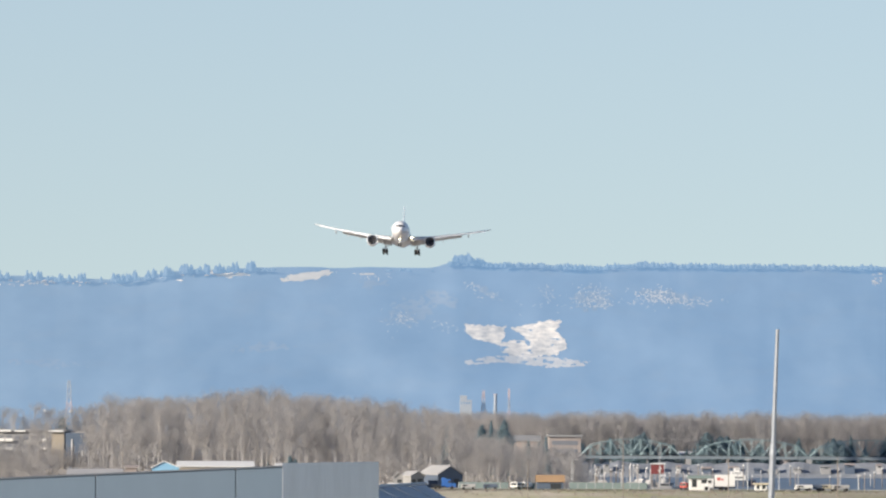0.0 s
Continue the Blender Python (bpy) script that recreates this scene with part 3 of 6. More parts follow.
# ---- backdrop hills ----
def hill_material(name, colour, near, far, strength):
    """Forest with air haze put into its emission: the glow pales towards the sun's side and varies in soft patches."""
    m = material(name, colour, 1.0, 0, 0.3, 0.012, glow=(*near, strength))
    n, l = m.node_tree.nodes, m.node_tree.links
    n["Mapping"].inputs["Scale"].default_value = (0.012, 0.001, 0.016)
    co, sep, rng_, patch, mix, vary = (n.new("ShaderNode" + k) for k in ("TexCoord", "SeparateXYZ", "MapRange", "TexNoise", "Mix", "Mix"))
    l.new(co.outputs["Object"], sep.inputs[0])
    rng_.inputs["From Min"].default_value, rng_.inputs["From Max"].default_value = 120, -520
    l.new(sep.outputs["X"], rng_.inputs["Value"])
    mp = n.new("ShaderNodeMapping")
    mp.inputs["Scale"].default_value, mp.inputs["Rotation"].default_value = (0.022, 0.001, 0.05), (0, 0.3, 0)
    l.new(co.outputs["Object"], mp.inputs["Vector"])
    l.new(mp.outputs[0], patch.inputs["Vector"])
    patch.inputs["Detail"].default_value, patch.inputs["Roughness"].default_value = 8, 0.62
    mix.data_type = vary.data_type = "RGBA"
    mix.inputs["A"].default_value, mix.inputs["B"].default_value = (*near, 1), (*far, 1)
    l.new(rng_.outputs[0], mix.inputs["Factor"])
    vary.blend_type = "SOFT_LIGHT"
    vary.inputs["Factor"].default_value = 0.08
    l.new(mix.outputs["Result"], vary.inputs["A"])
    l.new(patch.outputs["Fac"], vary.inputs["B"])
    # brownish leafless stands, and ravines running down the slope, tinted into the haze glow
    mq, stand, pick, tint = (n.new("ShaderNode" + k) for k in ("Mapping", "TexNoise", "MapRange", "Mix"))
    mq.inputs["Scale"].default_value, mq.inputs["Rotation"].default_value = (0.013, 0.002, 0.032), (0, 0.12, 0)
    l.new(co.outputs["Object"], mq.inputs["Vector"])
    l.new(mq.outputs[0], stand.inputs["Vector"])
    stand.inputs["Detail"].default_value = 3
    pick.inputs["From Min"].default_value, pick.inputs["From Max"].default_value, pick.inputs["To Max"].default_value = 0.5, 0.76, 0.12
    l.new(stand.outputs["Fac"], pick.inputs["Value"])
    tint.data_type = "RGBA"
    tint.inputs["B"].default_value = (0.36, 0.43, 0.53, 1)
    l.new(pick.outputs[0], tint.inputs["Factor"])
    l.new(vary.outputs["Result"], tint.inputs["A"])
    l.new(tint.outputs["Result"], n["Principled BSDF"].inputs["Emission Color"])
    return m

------

Reproduce every line precisely as given, omitting all pictures.

0.0 s
Continue the Blender Python (bpy) script that recreates this scene with part 3 of 6. More parts follow.
# ---- backdrop hills ----
def hill_material(name, colour, near, far, strength):
    """Forest with air haze put into its emission: the glow pales towards the sun's side and varies in soft patches."""
    m = material(name, colour, 1.0, 0, 0.3, 0.012, glow=(*near, strength))
    n, l = m.node_tree.nodes, m.node_tree.links
    n["Mapping"].inputs["Scale"].default_value = (0.012, 0.001, 0.016)
    co, sep, rng_, patch, mix, vary = (n.new("ShaderNode" + k) for k in ("TexCoord", "SeparateXYZ", "MapRange", "TexNoise", "Mix", "Mix"))
    l.new(co.outputs["Object"], sep.inputs[0])
    rng_.inputs["From Min"].default_value, rng_.inputs["From Max"].default_value = 120, -520
    l.new(sep.outputs["X"], rng_.inputs["Value"])
    mp = n.new("ShaderNodeMapping")
    mp.inputs["Scale"].default_value, mp.inputs["Rotation"].default_value = (0.022, 0.001, 0.05), (0, 0.3, 0)
    l.new(co.outputs["Object"], mp.inputs["Vector"])
    l.new(mp.outputs[0], patch.inputs["Vector"])
    patch.inputs["Detail"].default_value, patch.inputs["Roughness"].default_value = 8, 0.62
    mix.data_type = vary.data_type = "RGBA"
    mix.inputs["A"].default_value, mix.inputs["B"].default_value = (*near, 1), (*far, 1)
    l.new(rng_.outputs[0], mix.inputs["Factor"])
    vary.blend_type = "SOFT_LIGHT"
    vary.inputs["Factor"].default_value = 0.08
    l.new(mix.outputs["Result"], vary.inputs["A"])
    l.new(patch.outputs["Fac"], vary.inputs["B"])
    # brownish leafless stands, and ravines running down the slope, tinted into the haze glow
    mq, stand, pick, tint = (n.new("ShaderNode" + k) for k in ("Mapping", "TexNoise", "MapRange", "Mix"))
    mq.inputs["Scale"].default_value, mq.inputs["Rotation"].default_value = (0.013, 0.002, 0.032), (0, 0.12, 0)
    l.new(co.outputs["Object"], mq.inputs["Vector"])
    l.new(mq.outputs[0], stand.inputs["Vector"])
    stand.inputs["Detail"].default_value = 3
    pick.inputs["From Min"].default_value, pick.inputs["From Max"].default_value, pick.inputs["To Max"].default_value = 0.5, 0.76, 0.12
    l.new(stand.outputs["Fac"], pick.inputs["Value"])
    tint.data_type = "RGBA"
    tint.inputs["B"].default_value = (0.36, 0.43, 0.53, 1)
    l.new(pick.outputs[0], tint.inputs["Factor"])
    l.new(vary.outputs["Result"], tint.inputs["A"])
    l.new(tint.outputs["Result"], n["Principled BSDF"].inputs["Emission Color"])
    return m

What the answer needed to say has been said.